When Frank was seventeen, the Gehrys moved to Los Angeles– a city whose architecture combines the ultra-modern and trendy with vestiges of Mediterranean and Spanish styles. After getting a BA in architecture at USC and studying city planning at Harvard, Gehry returned to his hometown and opened his own firm. He started with small, residential projects in the area. The image of a carp makes its first appearance in the plans to one of these homes.
“I first found the form in sketches for the renovation of the Smith residence,” says Fiona Ragheb, Associate Curator of the recent exhibit, Frank Gehry: Architect, at the Guggenheim Museum in New York. “In these sketches, Gehry uses fish as placeholders for something he’s yet to do. For example, if he’s thinking of putting a colonnade in the design but isn’t entirely sure about it, he’ll sketch a fish there instead.”
In these early drawings, carp serve simply as playful graphic notes, not elements of the actual design. This changed in the early 80s, when Gehry fashioned a series of fish-shaped lamps. The design idea for these came about through a lucky accident.
Gehry was experimenting with a new material, colorcore, creating models from this translucent, glasslike plastic. One of his models fell, shattering on the floor of his studio. Gehry noticed the fragments looked like fish scales, and was inspired to create the ghostly, glowing fish and snake lamps.
Up to this point, Gehry’s buildings stand out more for offbeat construction materials and methods than the organic curves which mark his mature projects. In fun, sometimes even wacky home designs, Gehry was leaving struts and frames partially exposed, wrapping walls with chain-link fencing and rough-cut aluminum; bold, playful design moves conveying constant change, upward movement, and a process-in-action which leaves the final touches for the viewer’s own imagination.

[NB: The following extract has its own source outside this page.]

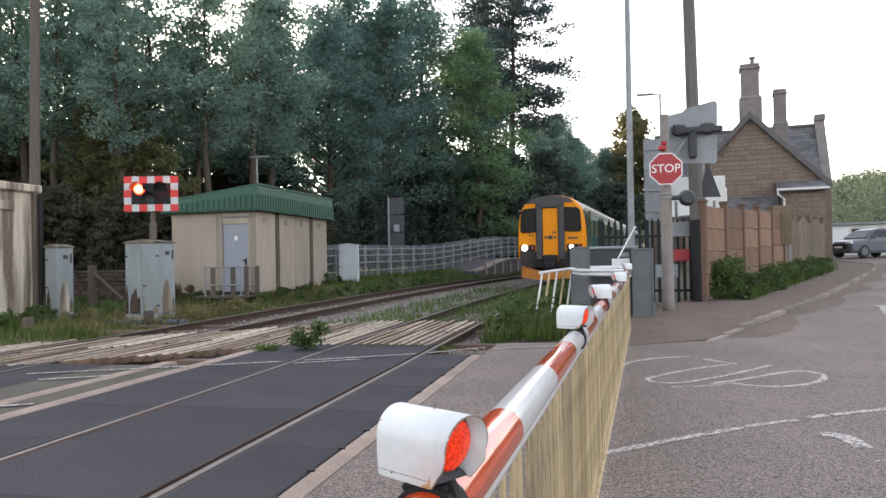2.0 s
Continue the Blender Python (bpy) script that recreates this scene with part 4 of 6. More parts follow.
def relay_room():
    x0, x1, y0, y1 = -13.5, -10.6, 20.8, 26.7
    zb = 0.33
    th = thing("relay_building", 0, 0, 0, 0, "cream panelled equipment building with green flat roof", "building")
    zt = 2.90
    bm = B()
    box(bm, ((x0 + x1) / 2, (y0 + y1) / 2, zb - 0.2), (x1 - x0 - 0.2, y1 - y0 - 0.2, 0.4), 0.02)
    part("plinth", bm, DARKGREY, th)
    bm = B()
    box(bm, ((x0 + x1) / 2, (y0 + y1) / 2, (zb + zt) / 2), (x1 - x0 - 0.5, y1 - y0 - 0.1, zt - zb), 0.0)
    shell = part("shell", bm, OLDWOOD, th, "dark gaps between the panels")
    # side panels, standing proud of dark gaps
    for a, b in ((20.8, 22.12), (22.40, 23.68), (23.71, 25.0), (25.28, 26.7)):
        bm = B()
        box(bm, (x1 - 0.09, (a + b) / 2, (zb + zt) / 2), (0.26, b - a, zt - zb), 0.012)
        pn = part("wall_panel", bm, PANEL, th)
        bm = B()
        box(bm, (x1 + 0.05, (a + b) / 2 - 0.1, zt - 0.28), (0.03, 0.22, 0.2), 0.004)
        if b - a > 1.19:
            part("vent", bm, CONCRETE, pn)
        else:
            bm.free()
    for ya, yb in ((22.12, 22.40), (25.0, 25.28)):
        bm = B()
        box(bm, (x1 - 0.02, (ya + yb) / 2, (zb + zt) / 2), (0.16, yb - ya - 0.01, zt - zb), 0.01)
        part("pilaster", bm, PILASTER, th, "dark brown pilaster between panels")
    # front
    for a, b in ((x0, -11.92), (-11.92, -11.72), (-10.82, x1)):
        bm = B()
        box(bm, ((a + b) / 2, y0 + 0.03, (zb + zt) / 2), (b - a - 0.012, 0.14, zt - zb), 0.008)
        part("wall_panel", bm, PANEL, th)
    bm = B()
    box(bm, (-11.27, y0 + 0.03, zt - 0.20), (0.9, 0.14, 0.40), 0.006)
    part("wall_panel", bm, PANEL, th)
    bm = B()
    box(bm, (-11.27, y0 + 0.02, zb + 1.1), (0.88, 0.06, 2.12), 0.008)
    door = part("door", bm, DOORGREY, th, "pale grey steel door")
    bm = B()
    box(bm, (-10.98, y0 - 0.03, zb + 1.02), (0.13, 0.05, 0.03), 0.006)
    box(bm, (-10.94, y0 - 0.02, zb + 0.98), (0.05, 0.03, 0.2), 0.006)
    part("handle", bm, BLACK, door)
    bm = B()
    box(bm, (-11.27, y0 - 0.014, zb + 1.72), (0.11, 0.006, 0.13), 0.002)
    part("notice", bm, SIGNWHITE, door)
    bm = B()
    box(bm, (-11.27, y0 - 0.06, zt - 0.17), (1.1, 0.08, 0.05), 0.006)
    part("drip_rail", bm, GREY, th)
    bm = B()
    for xx in (-11.75, -10.80):
        box(bm, (xx, y0 - 0.05, (zb + zt) / 2), (0.05, 0.03, zt - zb), 0.004)
    part("door_frame", bm, PANEL, th)
    # roof: a shallow slope behind a fascia that is deepest at the near corner
    e = 0.24
    X0, X1, Y0, Y1 = x0 - e, x1 + e, y0 - e, y1 + e
    tops = {"fl": 0.36, "fr": 0.80, "br": 0.78, "bl": 0.34}
    bm = B()
    lo = [(X0, Y0, zt), (X1, Y0, zt), (X1, Y1, zt), (X0, Y1, zt)]
    hi = [(X0 + .03, Y0 + .03, zt + tops["fl"]), (X1 - .03, Y0 + .03, zt + tops["fr"]), (X1 - .03, Y1 - .03, zt + tops["br"]), (X0 + .03, Y1 - .03, zt + tops["bl"])]
    loft(bm, [lo, hi])
    roof = part("roof", bm, ROOFGREEN, th, "dark green metal fascia roof")
    bm = B()
    tube(bm, [hi[3], hi[0], hi[1], hi[2], hi[3]], 0.035, 6)
    part("edge_trim", bm, ROOFGREEN, roof)
    bm = B()
    for p, q in zip(lo, lo[1:] + lo[:1]):
        tube(bm, [p, q], 0.022, 6)
    part("lower_trim", bm, ROOFGREEN, roof)
    rib = boxmesh("fascia_rib", (0.05, 0.11, 1.0), 0.012, ROOFGREEN)
    n = 34
    for i in range(n):
        f = i / (n - 1)
        hh = (tops["fr"] * (1 - f) + tops["br"] * f) * 0.58
        piece("fascia_rib", rib, roof, pose(X1 + 0.006, Y0 + 0.12 + (Y1 - Y0 - 0.24) * f, zt + 0.03 + hh / 2) @ Matrix.Diagonal((1, 1, hh, 1)))
    for i in range(18):
        f = i / 17
        hh = (tops["fl"] * (1 - f) + tops["fr"] * f) * 0.58
        piece("fascia_rib", rib, roof, pose(X0 + 0.12 + (X1 - X0 - 0.24) * f, Y0 - 0.006, zt + 0.03 + hh / 2, 0, 0, 90) @ Matrix.Diagonal((1, 1, hh, 1)))
    return th


relay_room()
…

In the mid-80s, Gehry’s style began to shift. His fascination with fish continued to develop. While once the fish-lamps had been an interesting side project, now the piscine form began merging with his broader design sense.
“I was watching the beauty of carp swimming in a pool in Japan and thinking about how elegant and architectural they were,” Gehry told The Sun Herald. “It inspired a beginning of a study of these forms… That study took a few years. It then became a language that I guess became Bilbao and a few other projects.”
Gehry looked at fish in art and photographs, sketched them, and watched them intensely. He paid careful attention to how they moved in water, observing the flow and twist of their swimming bodies. Their motion compelled him to go further than simple representations.
“All architects sketch,” says Ragheb. “But most don’t sketch in as freeform a way as Gehry. His sketches are very gestural.”
Gehry’s dynamic and free-flowing drawings fly around the page- inspiring and inciting, quickening his thoughts. Rather than representing actual buildings, their inconsistency and flux, like the flowing curves of a swimming fish, create vitality. They add energy and passion to his first ideas about forms.
Yet in architecture, ideas are only the beginning of the process. Buildings must be built. To be livable, they must work as structures. Gehry’s beautiful concepts could only become real with the help of technology. CATIA is a program used mostly by aerospace and European car companies. This computer assisted design software models complex surfaces such as exotic cars, jet airplanes and, of course, carp. Basically, if Gehry crumpled paper into a shape, CATIA could figure out how to build it. Instead of crumpled paper, Gehry first used CATIA to create an abstract, woven copper fish sculpture for the Vila Olympica in Barcelona.
Though it represents a high point in melding design and execution, Gehry still famously called the Guggenheim Museum in Bilbao, Spain, a “sketch.” Fish forms, while not explicit, can be discerned in this “sketch,” which others call one of the most important buildings of the 20th Century.
“The long horizontal gallery can certainly be read as a fish. During construction, it was known as both ‘the boat gallery’ and ‘the fish gallery,’” explains Ragheb. “…The titanium paneling [on the outside of the Museum] can be read as scales.”
Located at a bend in the Nervion River, the Bilbao Guggenheim responds to the river’s curves, as well as the steep hills in the distance beyond the city.
In the book Gehry Talks, the architect said simply, “Bilbao is water.”
If Bilbao is water, then there are fish in that water; the fish which have been swimming through Gehry’s mind since he was a child. These primal forms emerged as fish lamps built of glass-like scales, then rose to the surface in wildly creative freeform sketches, finally bursting into the open air as the shining, twisting silver vision of Bilbao.